• _PROBLEM_
Every line must be returned precisely as it is written.

• _MATERIAL_
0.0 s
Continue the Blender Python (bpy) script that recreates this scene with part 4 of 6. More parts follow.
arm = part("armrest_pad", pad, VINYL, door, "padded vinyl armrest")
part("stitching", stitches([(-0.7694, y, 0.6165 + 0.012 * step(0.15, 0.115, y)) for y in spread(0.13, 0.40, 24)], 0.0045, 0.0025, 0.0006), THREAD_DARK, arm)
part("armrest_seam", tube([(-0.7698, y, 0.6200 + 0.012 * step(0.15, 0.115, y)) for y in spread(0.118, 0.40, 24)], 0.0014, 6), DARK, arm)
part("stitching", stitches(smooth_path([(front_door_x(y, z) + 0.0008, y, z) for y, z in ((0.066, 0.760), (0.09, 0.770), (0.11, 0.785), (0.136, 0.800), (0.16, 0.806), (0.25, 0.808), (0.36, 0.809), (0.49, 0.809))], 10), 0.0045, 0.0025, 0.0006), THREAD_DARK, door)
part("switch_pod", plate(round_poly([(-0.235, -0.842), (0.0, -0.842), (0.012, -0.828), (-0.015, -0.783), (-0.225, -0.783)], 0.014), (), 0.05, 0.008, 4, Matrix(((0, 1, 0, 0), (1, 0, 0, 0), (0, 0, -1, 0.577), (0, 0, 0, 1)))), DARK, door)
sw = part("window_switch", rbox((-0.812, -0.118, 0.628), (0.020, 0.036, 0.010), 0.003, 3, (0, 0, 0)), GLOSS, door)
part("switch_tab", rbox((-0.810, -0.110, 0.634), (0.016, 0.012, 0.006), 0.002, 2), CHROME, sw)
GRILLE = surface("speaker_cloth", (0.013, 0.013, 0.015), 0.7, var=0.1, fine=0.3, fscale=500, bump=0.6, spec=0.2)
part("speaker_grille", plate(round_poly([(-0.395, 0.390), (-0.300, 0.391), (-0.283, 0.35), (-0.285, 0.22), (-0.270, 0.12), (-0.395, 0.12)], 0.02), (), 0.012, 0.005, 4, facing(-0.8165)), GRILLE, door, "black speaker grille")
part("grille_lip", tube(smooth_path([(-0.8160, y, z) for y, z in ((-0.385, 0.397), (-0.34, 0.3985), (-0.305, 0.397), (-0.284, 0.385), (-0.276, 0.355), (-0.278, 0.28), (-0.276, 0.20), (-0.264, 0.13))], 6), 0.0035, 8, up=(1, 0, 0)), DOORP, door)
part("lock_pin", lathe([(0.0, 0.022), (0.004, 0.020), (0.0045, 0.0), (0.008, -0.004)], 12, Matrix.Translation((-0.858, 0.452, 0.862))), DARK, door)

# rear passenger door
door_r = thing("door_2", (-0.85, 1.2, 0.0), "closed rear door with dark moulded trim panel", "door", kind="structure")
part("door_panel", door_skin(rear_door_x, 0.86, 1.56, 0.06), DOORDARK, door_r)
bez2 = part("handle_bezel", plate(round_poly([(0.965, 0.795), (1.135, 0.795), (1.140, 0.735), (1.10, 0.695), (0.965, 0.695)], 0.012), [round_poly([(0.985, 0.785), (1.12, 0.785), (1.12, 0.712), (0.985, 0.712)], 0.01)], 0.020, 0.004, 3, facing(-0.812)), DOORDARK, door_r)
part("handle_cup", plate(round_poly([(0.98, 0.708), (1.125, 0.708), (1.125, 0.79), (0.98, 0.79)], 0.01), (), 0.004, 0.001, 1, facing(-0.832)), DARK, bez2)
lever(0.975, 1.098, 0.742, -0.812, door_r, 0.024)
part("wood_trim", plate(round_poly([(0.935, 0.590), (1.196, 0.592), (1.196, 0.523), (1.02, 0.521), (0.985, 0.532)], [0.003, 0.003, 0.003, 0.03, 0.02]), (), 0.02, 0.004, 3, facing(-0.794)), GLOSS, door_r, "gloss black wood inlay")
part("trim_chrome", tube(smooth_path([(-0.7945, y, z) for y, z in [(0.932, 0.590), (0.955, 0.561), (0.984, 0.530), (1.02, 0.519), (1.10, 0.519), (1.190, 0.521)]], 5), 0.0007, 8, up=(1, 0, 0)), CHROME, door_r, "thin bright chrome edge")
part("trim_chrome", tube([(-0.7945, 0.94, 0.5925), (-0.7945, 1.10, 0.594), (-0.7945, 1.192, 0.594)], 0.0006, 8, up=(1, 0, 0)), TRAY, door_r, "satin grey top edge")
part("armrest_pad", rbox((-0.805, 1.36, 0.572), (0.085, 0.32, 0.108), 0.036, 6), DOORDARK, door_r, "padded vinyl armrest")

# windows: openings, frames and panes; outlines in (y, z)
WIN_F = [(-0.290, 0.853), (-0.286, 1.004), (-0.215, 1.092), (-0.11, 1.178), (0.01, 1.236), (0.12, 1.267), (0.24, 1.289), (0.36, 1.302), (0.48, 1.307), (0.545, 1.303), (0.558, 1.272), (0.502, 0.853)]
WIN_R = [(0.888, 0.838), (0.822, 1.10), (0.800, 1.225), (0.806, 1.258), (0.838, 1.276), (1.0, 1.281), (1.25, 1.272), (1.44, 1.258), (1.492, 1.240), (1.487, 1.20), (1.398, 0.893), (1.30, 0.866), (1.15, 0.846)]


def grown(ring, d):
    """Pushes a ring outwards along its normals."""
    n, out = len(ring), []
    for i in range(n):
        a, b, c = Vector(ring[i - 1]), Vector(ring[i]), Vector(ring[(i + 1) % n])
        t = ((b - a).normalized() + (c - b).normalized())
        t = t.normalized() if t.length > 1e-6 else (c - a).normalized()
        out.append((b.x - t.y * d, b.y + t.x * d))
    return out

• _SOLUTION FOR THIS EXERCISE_
0.0 s
Continue the Blender Python (bpy) script that recreates this scene with part 4 of 6. More parts follow.
arm = part("armrest_pad", pad, VINYL, door, "padded vinyl armrest")
part("stitching", stitches([(-0.7694, y, 0.6165 + 0.012 * step(0.15, 0.115, y)) for y in spread(0.13, 0.40, 24)], 0.0045, 0.0025, 0.0006), THREAD_DARK, arm)
part("armrest_seam", tube([(-0.7698, y, 0.6200 + 0.012 * step(0.15, 0.115, y)) for y in spread(0.118, 0.40, 24)], 0.0014, 6), DARK, arm)
part("stitching", stitches(smooth_path([(front_door_x(y, z) + 0.0008, y, z) for y, z in ((0.066, 0.760), (0.09, 0.770), (0.11, 0.785), (0.136, 0.800), (0.16, 0.806), (0.25, 0.808), (0.36, 0.809), (0.49, 0.809))], 10), 0.0045, 0.0025, 0.0006), THREAD_DARK, door)
part("switch_pod", plate(round_poly([(-0.235, -0.842), (0.0, -0.842), (0.012, -0.828), (-0.015, -0.783), (-0.225, -0.783)], 0.014), (), 0.05, 0.008, 4, Matrix(((0, 1, 0, 0), (1, 0, 0, 0), (0, 0, -1, 0.577), (0, 0, 0, 1)))), DARK, door)
sw = part("window_switch", rbox((-0.812, -0.118, 0.628), (0.020, 0.036, 0.010), 0.003, 3, (0, 0, 0)), GLOSS, door)
part("switch_tab", rbox((-0.810, -0.110, 0.634), (0.016, 0.012, 0.006), 0.002, 2), CHROME, sw)
GRILLE = surface("speaker_cloth", (0.013, 0.013, 0.015), 0.7, var=0.1, fine=0.3, fscale=500, bump=0.6, spec=0.2)
part("speaker_grille", plate(round_poly([(-0.395, 0.390), (-0.300, 0.391), (-0.283, 0.35), (-0.285, 0.22), (-0.270, 0.12), (-0.395, 0.12)], 0.02), (), 0.012, 0.005, 4, facing(-0.8165)), GRILLE, door, "black speaker grille")
part("grille_lip", tube(smooth_path([(-0.8160, y, z) for y, z in ((-0.385, 0.397), (-0.34, 0.3985), (-0.305, 0.397), (-0.284, 0.385), (-0.276, 0.355), (-0.278, 0.28), (-0.276, 0.20), (-0.264, 0.13))], 6), 0.0035, 8, up=(1, 0, 0)), DOORP, door)
part("lock_pin", lathe([(0.0, 0.022), (0.004, 0.020), (0.0045, 0.0), (0.008, -0.004)], 12, Matrix.Translation((-0.858, 0.452, 0.862))), DARK, door)

# rear passenger door
door_r = thing("door_2", (-0.85, 1.2, 0.0), "closed rear door with dark moulded trim panel", "door", kind="structure")
part("door_panel", door_skin(rear_door_x, 0.86, 1.56, 0.06), DOORDARK, door_r)
bez2 = part("handle_bezel", plate(round_poly([(0.965, 0.795), (1.135, 0.795), (1.140, 0.735), (1.10, 0.695), (0.965, 0.695)], 0.012), [round_poly([(0.985, 0.785), (1.12, 0.785), (1.12, 0.712), (0.985, 0.712)], 0.01)], 0.020, 0.004, 3, facing(-0.812)), DOORDARK, door_r)
part("handle_cup", plate(round_poly([(0.98, 0.708), (1.125, 0.708), (1.125, 0.79), (0.98, 0.79)], 0.01), (), 0.004, 0.001, 1, facing(-0.832)), DARK, bez2)
lever(0.975, 1.098, 0.742, -0.812, door_r, 0.024)
part("wood_trim", plate(round_poly([(0.935, 0.590), (1.196, 0.592), (1.196, 0.523), (1.02, 0.521), (0.985, 0.532)], [0.003, 0.003, 0.003, 0.03, 0.02]), (), 0.02, 0.004, 3, facing(-0.794)), GLOSS, door_r, "gloss black wood inlay")
part("trim_chrome", tube(smooth_path([(-0.7945, y, z) for y, z in [(0.932, 0.590), (0.955, 0.561), (0.984, 0.530), (1.02, 0.519), (1.10, 0.519), (1.190, 0.521)]], 5), 0.0007, 8, up=(1, 0, 0)), CHROME, door_r, "thin bright chrome edge")
part("trim_chrome", tube([(-0.7945, 0.94, 0.5925), (-0.7945, 1.10, 0.594), (-0.7945, 1.192, 0.594)], 0.0006, 8, up=(1, 0, 0)), TRAY, door_r, "satin grey top edge")
part("armrest_pad", rbox((-0.805, 1.36, 0.572), (0.085, 0.32, 0.108), 0.036, 6), DOORDARK, door_r, "padded vinyl armrest")

# windows: openings, frames and panes; outlines in (y, z)
WIN_F = [(-0.290, 0.853), (-0.286, 1.004), (-0.215, 1.092), (-0.11, 1.178), (0.01, 1.236), (0.12, 1.267), (0.24, 1.289), (0.36, 1.302), (0.48, 1.307), (0.545, 1.303), (0.558, 1.272), (0.502, 0.853)]
WIN_R = [(0.888, 0.838), (0.822, 1.10), (0.800, 1.225), (0.806, 1.258), (0.838, 1.276), (1.0, 1.281), (1.25, 1.272), (1.44, 1.258), (1.492, 1.240), (1.487, 1.20), (1.398, 0.893), (1.30, 0.866), (1.15, 0.846)]


def grown(ring, d):
    """Pushes a ring outwards along its normals."""
    n, out = len(ring), []
    for i in range(n):
        a, b, c = Vector(ring[i - 1]), Vector(ring[i]), Vector(ring[(i + 1) % n])
        t = ((b - a).normalized() + (c - b).normalized())
        t = t.normalized() if t.length > 1e-6 else (c - a).normalized()
        out.append((b.x - t.y * d, b.y + t.x * d))
    return out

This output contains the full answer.